INSTRUCTIONS TO FOLLOW:
Restate word for word the lines beginning at the one that contains "import random" and ending at the one that contains "scene.collection.objects.link(ob)"; include both and nothing else.

DATA SHOWN:
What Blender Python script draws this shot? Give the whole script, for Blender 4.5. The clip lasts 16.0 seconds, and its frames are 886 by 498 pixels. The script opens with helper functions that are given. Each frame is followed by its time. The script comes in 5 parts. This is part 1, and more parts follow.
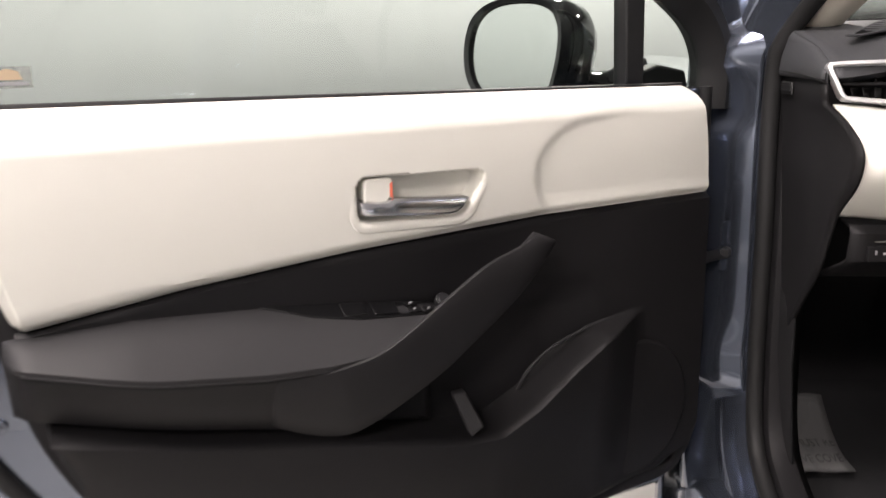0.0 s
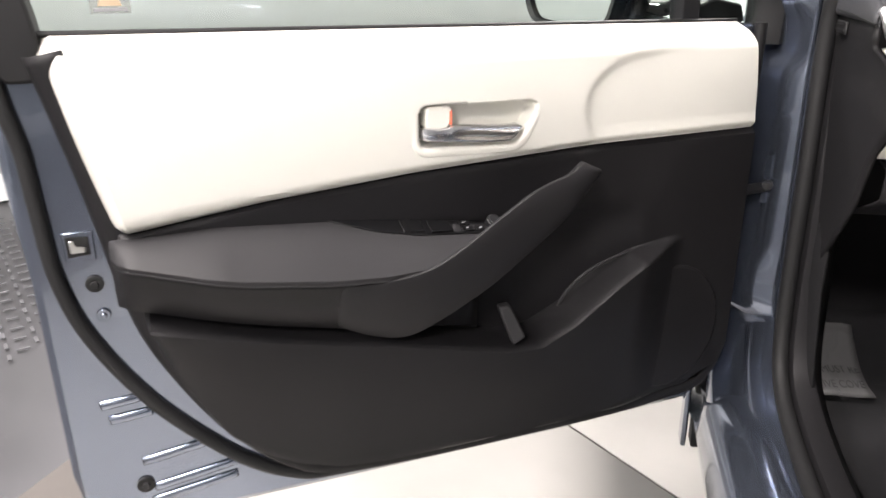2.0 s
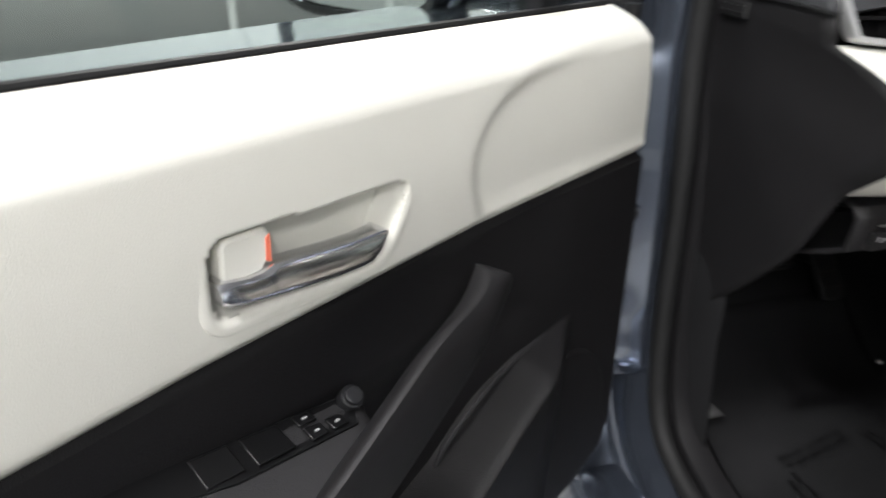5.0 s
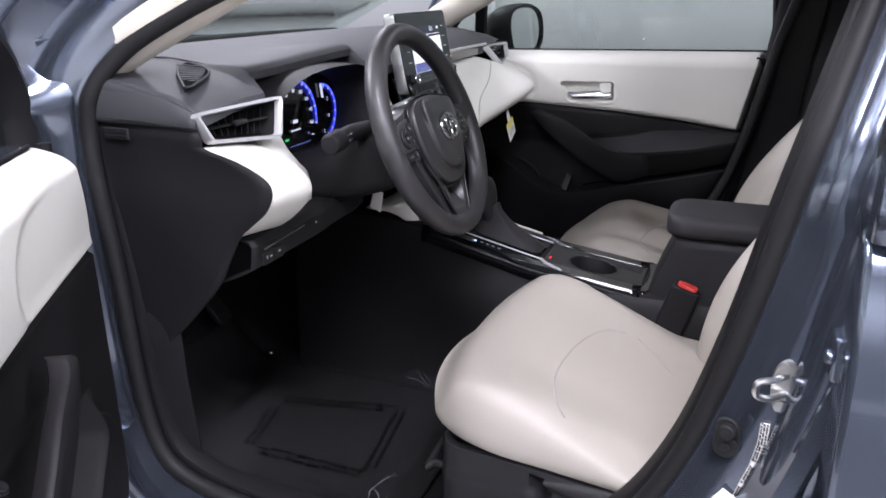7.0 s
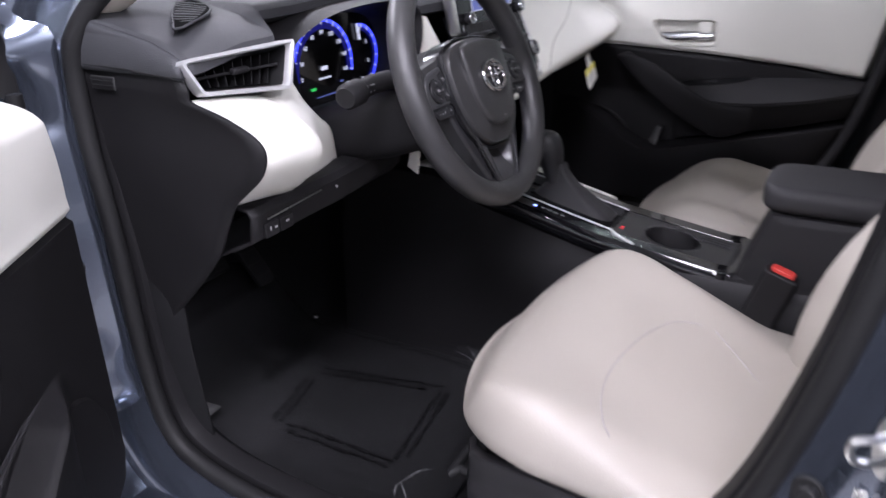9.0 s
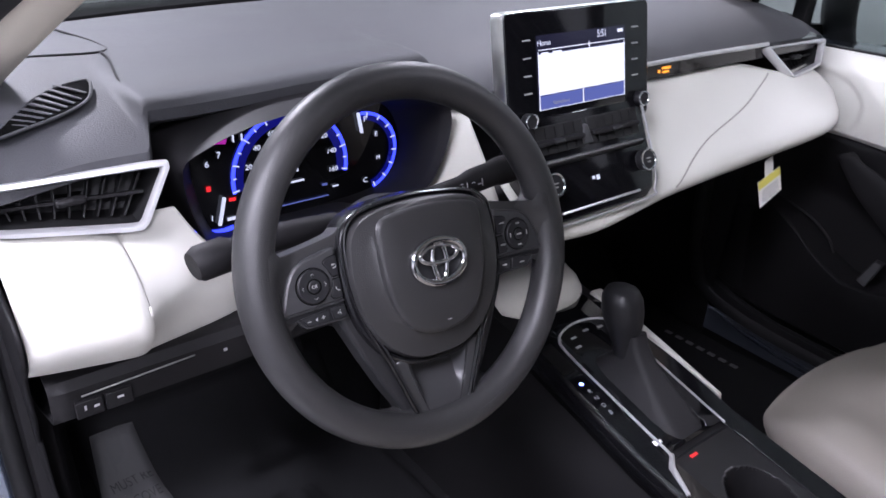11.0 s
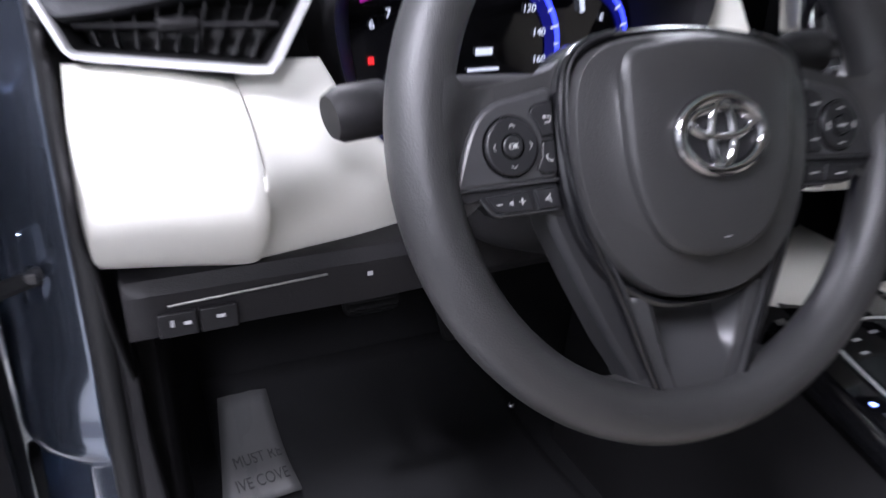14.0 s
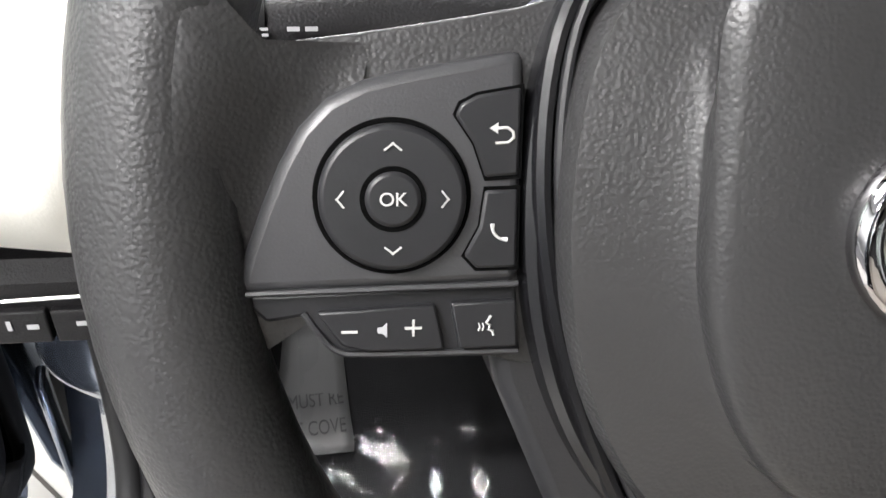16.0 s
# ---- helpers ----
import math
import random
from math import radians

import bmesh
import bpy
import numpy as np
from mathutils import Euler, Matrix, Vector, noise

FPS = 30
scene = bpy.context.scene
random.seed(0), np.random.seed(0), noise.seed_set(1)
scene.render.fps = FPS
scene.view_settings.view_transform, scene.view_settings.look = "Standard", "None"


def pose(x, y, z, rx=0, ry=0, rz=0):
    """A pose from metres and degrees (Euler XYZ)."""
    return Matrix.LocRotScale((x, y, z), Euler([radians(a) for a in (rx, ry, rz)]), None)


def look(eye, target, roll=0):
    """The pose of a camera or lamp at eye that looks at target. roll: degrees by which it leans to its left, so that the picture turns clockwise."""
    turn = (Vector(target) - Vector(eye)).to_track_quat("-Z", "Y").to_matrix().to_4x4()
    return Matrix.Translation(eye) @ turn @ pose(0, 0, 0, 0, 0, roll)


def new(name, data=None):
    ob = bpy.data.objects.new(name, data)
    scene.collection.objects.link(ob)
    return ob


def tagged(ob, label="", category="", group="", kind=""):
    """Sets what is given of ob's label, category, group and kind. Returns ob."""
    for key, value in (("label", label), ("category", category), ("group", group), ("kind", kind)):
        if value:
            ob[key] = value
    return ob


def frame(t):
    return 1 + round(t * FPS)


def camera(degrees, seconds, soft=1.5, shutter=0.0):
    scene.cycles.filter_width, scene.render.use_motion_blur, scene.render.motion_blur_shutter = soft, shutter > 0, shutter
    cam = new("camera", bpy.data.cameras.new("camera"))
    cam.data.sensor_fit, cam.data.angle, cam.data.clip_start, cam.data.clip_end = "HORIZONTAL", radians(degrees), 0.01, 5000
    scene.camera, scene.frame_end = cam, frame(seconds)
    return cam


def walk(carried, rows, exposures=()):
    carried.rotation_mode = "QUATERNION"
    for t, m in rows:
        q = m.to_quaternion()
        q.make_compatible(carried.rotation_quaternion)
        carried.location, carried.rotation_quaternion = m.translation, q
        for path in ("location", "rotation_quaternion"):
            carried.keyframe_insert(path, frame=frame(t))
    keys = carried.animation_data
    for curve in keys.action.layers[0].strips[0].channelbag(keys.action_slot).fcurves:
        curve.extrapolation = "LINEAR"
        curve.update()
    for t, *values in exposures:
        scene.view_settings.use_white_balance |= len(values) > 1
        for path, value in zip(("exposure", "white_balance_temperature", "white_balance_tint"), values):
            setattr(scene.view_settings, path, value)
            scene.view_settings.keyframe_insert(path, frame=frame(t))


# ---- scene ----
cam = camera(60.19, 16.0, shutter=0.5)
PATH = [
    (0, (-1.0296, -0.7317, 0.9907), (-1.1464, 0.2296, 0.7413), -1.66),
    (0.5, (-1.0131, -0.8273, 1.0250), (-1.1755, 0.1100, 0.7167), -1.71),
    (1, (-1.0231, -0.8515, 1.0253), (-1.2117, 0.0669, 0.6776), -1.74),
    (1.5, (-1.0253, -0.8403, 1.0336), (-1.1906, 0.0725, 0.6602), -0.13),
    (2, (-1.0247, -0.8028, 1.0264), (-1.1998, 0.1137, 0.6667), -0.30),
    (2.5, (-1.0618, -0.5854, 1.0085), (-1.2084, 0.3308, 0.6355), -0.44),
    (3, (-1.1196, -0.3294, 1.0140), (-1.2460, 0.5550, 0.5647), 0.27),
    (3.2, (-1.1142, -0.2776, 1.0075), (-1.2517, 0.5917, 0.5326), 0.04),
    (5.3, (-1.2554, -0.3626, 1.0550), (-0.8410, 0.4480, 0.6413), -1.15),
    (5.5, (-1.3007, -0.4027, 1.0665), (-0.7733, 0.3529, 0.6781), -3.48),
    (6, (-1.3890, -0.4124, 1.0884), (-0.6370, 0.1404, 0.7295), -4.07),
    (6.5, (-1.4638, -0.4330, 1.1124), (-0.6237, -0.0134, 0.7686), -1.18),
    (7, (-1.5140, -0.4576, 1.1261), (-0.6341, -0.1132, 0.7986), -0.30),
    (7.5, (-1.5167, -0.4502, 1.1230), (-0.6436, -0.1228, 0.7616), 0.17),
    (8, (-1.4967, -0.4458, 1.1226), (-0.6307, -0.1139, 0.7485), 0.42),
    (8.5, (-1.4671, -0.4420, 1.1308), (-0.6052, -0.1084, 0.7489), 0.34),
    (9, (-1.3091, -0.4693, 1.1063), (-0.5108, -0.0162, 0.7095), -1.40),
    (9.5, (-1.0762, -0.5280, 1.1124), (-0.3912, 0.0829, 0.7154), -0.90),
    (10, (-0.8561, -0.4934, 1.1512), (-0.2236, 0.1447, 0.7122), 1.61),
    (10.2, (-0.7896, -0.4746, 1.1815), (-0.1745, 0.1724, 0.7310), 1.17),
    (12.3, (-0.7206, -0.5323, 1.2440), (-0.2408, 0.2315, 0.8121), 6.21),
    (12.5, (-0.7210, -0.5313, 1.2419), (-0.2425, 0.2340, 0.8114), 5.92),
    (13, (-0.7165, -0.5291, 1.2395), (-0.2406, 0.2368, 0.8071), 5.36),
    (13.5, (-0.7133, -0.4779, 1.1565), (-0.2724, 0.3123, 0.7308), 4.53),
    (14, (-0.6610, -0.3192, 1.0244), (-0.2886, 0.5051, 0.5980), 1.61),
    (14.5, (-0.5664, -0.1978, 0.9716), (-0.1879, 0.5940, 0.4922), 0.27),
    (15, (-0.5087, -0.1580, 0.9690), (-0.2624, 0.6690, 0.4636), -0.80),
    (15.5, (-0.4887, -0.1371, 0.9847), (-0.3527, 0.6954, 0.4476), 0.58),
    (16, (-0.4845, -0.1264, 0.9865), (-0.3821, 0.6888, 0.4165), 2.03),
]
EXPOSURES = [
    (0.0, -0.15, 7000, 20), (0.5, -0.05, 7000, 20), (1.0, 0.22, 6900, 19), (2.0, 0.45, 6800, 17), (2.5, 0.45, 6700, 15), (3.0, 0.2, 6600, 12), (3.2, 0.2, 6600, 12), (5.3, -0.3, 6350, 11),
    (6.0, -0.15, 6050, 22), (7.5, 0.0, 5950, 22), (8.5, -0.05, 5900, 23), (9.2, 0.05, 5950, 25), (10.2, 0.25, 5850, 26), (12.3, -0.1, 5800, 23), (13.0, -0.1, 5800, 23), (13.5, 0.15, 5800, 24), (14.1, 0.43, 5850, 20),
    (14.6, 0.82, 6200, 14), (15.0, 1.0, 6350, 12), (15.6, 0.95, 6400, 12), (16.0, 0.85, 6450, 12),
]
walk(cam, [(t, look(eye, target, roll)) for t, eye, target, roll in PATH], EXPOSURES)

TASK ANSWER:
import random
from math import radians

import bmesh
import bpy
import numpy as np
from mathutils import Euler, Matrix, Vector, noise

FPS = 30
scene = bpy.context.scene
random.seed(0), np.random.seed(0), noise.seed_set(1)
scene.render.fps = FPS
scene.view_settings.view_transform, scene.view_settings.look = "Standard", "None"


def pose(x, y, z, rx=0, ry=0, rz=0):
    """A pose from metres and degrees (Euler XYZ)."""
    return Matrix.LocRotScale((x, y, z), Euler([radians(a) for a in (rx, ry, rz)]), None)


def look(eye, target, roll=0):
    """The pose of a camera or lamp at eye that looks at target. roll: degrees by which it leans to its left, so that the picture turns clockwise."""
    turn = (Vector(target) - Vector(eye)).to_track_quat("-Z", "Y").to_matrix().to_4x4()
    return Matrix.Translation(eye) @ turn @ pose(0, 0, 0, 0, 0, roll)


def new(name, data=None):
    ob = bpy.data.objects.new(name, data)
    scene.collection.objects.link(ob)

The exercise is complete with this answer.